Dostoevsky captures life in a way that no author can.  His characters are more than characters: They are ideas.  Unlike many authors (here's looking at you, Turgenev), Dostoevsky fills his novels with conflicting viewpoints, allowing each character to have their say.  His The Brothers Karamazov challenges religion and faith more effectively than any other piece of writing, fiction or nonfiction, than I have ever read, yet Dostoevsky's conclusion, that a God exists and that faith in both God and people is worth having, is a timeless idea.   Dostoevsky, in short, writes about life and the meaning of what it means to be human and alive.  His works are masterpieces.


Strengths: Very readable, great use of plotting
Weaknesses: Lacks the emotional impact of other authors, characters are often unsympathetic

If Dostoevsky wrote about the importance of life and the meaning behind it, Turgenev wrote about the opposite: The absence of meaning in everything.  Known for his views and writings on "nihilism" (which literally means belief in nothing), Turgenev's novels are filled with morally questionable characters and a decidedly Western approach to characterization and plot (his greatest novel, Fathers and Sons, is less than half the length of The Brothers Karamazov).

One cannot read Fathers and Sons, however, and at least question Turgenev's belief in his own ideal.  Midway through the novel, when the two main characters (who throughout the novel declare that they believe in nothing) separately fall in love, it is then that the novel seems to come alive.  And it is the character that ultimately embraces this love that comes to a happy ending, while the other, who holds to his belief in "nothingness" seems to remain bitter and unhappy.  This is despite the fact that Turgenev spends the novel putting forth one viewpoint, nihilism, with no other alternate views credibly presented.  I am not making Fathers and Sons out to be a very enjoyable novel: on the contrary, however, it is probably the most readable of any of the pieces I am discussing.  I can't help but wonder, however, whether Turgenev truly believed in the nihilist views that he so often wrote about.


Strengths: An excellent technical writer, phrasing is often great
Weaknesses: Characters are often unlikeable, lack of meaning

More than anything, Tolstoy is a great writer.  There is simply no denying this fact.  It is intimidating to pick up a 800+ page book (as Anna Karenina is), yet there is never the urge to flip to the end to see how many pages are left.  The major reason for this readability is Tolstoy's use of short chapters, most of which are about four pages long.  This is an ingenious plotting device and one that makes Tolstoy the best technical writer of the four.  Also, Tolstoy has a way with words: Read the first sentence of Anna Karenina, and you will want to keep reading.

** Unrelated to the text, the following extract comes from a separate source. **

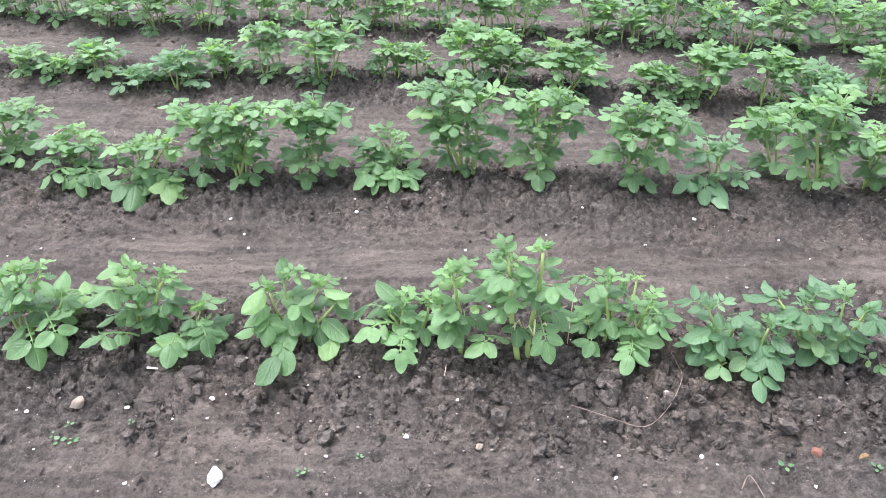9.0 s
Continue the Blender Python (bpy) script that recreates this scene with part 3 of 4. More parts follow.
front_plant(-0.693, 1.449, "mid", 7009,
            [(-0.003, 0.041, 0.00, 0.120), (0.008, 0.059, 0.00, 0.072)],
            young=[(0.042, 0.00, 0.124, 50, -7, 0.089), (0.043, 0.00, 0.130, 144, 21, 0.040), (0.038, 0.00, 0.120, 62, 6, 0.047)],
            trio=[(0.035, 0.00, 0.111, -116, -5, 0.062), (0.038, -0.00, 0.072, -18, -6, 0.086), (0.034, 0.00, 0.105, -61, -20, 0.062)],
            whole=[(0.040, 0.00, 0.085, -62, -14, 0.119), (-0.006, -0.02, 0.066, -90, -3, 0.126)],
            plain=[(0.014, -0.05, 0.080, -137, 23, 0.076)])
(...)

But I am not drawn back to Tolstoy like I have been with other Russian authors.  Anna Karenina is undeniably a great novel, but the protagonist's choices are strange and unsympathetic.  The characters are ultimately not memorable, and, while there are some truly amazing scenes (the section of the book involving a major birth still remains vivid in my mind), they are most memorable for their amazing descriptions and not for the meaning behind them.  So, while Tolstoy was clearly a great writer (and arguably as flawless a technical writer as I have read), Anna Karenina, on memory, seems strangely soulless.

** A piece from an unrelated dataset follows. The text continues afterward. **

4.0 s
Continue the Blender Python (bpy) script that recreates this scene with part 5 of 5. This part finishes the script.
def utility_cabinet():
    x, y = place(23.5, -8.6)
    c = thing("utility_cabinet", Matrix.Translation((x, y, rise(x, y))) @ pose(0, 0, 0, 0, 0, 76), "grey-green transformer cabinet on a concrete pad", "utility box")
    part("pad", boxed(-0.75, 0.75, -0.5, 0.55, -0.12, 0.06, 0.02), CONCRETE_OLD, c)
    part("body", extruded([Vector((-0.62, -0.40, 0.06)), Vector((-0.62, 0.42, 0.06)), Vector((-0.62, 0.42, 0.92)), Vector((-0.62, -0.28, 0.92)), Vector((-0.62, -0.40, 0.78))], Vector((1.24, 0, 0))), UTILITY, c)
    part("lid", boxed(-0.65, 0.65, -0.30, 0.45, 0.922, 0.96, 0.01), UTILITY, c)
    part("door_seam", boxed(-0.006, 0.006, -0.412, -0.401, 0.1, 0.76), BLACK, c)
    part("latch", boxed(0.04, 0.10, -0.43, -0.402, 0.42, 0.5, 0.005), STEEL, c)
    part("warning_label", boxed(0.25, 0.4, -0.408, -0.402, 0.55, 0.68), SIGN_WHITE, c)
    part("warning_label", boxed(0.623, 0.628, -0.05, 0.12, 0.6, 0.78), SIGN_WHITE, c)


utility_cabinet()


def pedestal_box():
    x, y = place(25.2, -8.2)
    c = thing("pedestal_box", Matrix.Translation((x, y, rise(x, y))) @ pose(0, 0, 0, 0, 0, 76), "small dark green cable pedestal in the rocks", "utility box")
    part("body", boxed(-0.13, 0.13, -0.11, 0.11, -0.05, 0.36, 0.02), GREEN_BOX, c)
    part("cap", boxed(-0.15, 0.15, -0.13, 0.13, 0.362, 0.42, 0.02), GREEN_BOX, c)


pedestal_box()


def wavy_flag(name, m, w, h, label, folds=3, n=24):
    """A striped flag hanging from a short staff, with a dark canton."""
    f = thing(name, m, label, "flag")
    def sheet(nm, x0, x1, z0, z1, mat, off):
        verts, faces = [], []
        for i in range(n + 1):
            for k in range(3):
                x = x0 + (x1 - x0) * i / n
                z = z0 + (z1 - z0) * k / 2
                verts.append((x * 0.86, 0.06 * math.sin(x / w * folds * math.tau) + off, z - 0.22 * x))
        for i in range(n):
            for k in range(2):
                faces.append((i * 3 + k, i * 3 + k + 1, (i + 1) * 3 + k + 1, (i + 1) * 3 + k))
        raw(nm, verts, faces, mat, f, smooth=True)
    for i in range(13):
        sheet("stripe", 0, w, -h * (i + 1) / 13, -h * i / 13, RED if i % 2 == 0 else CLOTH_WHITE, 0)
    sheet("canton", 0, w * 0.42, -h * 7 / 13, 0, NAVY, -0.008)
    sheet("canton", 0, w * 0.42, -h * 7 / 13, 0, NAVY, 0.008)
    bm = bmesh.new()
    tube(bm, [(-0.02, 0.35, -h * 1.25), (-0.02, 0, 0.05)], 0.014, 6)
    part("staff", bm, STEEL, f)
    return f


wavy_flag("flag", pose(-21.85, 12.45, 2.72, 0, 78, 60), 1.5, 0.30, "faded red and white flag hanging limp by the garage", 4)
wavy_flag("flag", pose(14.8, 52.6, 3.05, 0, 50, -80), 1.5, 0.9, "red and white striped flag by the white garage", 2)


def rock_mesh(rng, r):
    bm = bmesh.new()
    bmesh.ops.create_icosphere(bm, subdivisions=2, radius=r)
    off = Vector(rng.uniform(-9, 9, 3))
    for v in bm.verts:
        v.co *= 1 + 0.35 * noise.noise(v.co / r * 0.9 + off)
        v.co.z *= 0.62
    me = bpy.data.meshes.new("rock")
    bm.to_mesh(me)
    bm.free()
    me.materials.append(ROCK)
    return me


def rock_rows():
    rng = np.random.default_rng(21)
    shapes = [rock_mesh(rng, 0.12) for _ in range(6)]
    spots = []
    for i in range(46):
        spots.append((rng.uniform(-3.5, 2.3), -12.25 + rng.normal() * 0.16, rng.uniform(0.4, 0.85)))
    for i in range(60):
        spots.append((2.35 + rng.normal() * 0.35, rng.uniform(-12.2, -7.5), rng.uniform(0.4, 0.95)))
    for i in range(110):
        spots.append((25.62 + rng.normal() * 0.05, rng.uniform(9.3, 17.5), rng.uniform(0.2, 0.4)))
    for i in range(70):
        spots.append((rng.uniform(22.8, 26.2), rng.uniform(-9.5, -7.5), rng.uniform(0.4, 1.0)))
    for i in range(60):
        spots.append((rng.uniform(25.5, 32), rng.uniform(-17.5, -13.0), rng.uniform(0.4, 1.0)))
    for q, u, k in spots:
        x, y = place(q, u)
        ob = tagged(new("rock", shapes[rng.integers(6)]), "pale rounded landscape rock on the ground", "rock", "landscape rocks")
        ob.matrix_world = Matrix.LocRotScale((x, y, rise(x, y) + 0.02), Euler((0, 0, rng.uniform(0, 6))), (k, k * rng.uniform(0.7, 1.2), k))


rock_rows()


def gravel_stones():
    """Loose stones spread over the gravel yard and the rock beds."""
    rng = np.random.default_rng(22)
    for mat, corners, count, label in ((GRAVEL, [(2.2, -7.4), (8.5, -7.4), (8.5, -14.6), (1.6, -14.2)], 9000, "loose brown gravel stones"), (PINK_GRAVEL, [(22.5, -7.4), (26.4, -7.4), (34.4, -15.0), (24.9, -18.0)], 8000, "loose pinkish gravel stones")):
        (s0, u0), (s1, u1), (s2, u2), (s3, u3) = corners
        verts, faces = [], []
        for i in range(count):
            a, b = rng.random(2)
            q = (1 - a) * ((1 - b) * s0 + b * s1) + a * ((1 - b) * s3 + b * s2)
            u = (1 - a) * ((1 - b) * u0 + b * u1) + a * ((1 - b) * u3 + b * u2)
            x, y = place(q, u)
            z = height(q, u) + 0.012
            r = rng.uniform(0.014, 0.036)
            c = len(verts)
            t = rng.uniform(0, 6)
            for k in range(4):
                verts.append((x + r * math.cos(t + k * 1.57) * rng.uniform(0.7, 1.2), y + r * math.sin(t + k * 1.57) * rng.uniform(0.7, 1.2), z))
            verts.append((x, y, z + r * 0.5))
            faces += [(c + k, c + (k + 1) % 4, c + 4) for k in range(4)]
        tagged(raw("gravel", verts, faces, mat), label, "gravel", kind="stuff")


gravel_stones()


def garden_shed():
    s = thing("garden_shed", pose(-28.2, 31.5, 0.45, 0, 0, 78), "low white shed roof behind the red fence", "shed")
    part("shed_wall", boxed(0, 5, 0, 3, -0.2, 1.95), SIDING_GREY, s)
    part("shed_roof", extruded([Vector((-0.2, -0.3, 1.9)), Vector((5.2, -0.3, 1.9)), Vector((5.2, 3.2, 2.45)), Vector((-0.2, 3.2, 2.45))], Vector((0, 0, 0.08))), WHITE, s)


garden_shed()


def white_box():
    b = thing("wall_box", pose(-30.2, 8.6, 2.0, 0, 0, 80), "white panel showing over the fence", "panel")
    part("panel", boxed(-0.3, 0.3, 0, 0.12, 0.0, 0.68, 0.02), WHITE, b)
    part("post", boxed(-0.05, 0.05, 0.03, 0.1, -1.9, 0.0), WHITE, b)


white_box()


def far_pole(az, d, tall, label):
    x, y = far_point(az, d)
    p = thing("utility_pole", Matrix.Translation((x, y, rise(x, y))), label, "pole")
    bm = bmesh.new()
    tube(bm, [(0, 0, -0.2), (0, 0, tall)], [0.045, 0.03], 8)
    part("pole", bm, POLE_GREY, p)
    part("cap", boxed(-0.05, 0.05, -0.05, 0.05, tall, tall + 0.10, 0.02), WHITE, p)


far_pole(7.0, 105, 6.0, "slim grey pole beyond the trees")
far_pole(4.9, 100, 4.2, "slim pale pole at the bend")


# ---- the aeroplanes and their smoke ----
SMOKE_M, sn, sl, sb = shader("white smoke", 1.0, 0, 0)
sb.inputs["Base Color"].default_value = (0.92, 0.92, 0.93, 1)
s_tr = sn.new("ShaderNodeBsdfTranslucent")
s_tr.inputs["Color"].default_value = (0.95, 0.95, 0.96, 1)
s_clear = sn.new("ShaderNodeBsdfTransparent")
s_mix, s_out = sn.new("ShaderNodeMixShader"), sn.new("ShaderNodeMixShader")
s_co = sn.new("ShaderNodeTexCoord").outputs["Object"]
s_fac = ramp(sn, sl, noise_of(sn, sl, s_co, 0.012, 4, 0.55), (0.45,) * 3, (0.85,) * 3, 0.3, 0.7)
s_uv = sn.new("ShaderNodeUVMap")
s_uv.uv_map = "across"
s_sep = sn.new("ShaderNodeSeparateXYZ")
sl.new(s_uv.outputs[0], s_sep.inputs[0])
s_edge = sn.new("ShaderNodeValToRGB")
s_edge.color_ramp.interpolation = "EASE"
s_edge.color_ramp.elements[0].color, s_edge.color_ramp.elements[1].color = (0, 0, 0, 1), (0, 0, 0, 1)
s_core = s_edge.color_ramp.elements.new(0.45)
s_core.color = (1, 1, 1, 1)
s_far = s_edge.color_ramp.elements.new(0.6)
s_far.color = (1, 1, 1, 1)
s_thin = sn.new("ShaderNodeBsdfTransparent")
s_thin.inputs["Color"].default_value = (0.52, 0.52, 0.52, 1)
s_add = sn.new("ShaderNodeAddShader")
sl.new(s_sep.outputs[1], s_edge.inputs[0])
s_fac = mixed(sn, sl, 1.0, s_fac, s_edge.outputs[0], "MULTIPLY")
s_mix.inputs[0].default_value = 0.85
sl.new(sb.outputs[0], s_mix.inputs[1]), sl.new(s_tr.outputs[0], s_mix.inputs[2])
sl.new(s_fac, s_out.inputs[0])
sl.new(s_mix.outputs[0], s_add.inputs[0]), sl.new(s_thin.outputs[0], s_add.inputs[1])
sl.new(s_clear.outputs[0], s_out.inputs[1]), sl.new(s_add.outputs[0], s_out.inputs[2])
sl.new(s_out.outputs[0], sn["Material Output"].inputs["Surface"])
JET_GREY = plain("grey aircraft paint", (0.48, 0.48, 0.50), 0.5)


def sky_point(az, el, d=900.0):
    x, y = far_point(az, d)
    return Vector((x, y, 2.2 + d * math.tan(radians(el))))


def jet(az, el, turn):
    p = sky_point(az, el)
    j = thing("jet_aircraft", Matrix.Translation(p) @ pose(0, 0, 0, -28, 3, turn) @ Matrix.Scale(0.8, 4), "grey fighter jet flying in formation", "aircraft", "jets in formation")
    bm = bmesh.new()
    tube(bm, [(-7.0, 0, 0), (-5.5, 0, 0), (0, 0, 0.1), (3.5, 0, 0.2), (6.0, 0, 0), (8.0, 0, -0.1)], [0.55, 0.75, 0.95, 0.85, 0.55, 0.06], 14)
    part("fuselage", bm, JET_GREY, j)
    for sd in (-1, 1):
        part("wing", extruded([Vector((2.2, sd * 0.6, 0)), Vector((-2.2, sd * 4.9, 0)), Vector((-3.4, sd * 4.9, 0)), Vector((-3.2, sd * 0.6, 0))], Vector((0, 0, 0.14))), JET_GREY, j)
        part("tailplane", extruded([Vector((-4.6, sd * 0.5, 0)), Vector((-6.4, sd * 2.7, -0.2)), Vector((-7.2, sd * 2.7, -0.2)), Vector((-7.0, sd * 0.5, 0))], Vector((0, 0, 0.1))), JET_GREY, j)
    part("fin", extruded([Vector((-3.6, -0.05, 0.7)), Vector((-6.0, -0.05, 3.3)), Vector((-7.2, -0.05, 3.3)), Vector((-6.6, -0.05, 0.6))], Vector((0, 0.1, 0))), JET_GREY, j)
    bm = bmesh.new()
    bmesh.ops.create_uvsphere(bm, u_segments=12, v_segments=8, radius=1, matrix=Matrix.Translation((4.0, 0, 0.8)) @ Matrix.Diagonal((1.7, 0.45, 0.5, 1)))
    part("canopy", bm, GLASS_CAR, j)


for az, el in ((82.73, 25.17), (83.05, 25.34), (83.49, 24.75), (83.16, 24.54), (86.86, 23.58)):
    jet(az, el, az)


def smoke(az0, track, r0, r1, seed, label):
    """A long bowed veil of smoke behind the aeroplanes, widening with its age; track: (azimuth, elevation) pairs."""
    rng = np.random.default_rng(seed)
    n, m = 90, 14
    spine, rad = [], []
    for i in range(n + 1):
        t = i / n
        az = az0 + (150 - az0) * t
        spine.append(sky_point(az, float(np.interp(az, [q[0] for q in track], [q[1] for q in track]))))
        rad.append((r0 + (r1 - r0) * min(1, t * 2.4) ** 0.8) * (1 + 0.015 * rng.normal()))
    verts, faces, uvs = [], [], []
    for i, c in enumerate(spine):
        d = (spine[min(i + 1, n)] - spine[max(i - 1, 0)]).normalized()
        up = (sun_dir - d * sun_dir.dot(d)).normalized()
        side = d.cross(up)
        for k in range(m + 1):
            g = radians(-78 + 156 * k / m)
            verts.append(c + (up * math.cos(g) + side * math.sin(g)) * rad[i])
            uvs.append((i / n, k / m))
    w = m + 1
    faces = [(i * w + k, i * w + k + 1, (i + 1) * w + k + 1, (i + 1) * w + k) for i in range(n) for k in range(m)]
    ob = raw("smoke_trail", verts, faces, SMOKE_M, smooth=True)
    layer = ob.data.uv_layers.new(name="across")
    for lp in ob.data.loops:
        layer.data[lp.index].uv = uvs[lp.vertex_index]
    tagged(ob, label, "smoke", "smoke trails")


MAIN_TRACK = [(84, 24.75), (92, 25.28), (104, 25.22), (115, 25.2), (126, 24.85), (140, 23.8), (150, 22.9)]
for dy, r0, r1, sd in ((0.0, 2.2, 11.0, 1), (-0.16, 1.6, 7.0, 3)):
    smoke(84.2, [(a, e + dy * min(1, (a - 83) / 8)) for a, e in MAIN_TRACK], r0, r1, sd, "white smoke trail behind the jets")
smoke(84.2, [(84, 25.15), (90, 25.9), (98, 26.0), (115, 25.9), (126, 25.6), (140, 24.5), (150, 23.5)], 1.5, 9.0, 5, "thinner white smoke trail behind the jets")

Notably, I have not yet read War and Peace.  Perhaps when I complete it, I will come back and reconsider my views on Tolstoy.


Strengths: Effectively captures human emotions, filled with very likable moments
Weaknesses: Greatly inhibited by the short story medium

Chekhov is most known for his plays, none of which have I read or seen performed.  I have read several Chekhov short stories, however, and have enjoyed some of them greatly.  "The Kiss," along with Ernest Hemingway's "Hills Like White Elephants," is probably among my favorite short stories of all-time.

Chekhov remains constrained, however, by the medium that is the short story.  He paints realistic, life-like pictures and has some truly great moments; however, there is no connection with the characters because there is no time to develop them.  Chekhov is best at capturing small moments that all humans can sympathize with; "The Kiss," for example, ends by summarizing an emotional feeling that I truly felt a connection with.  It is at these points that Chekhov is the greatest.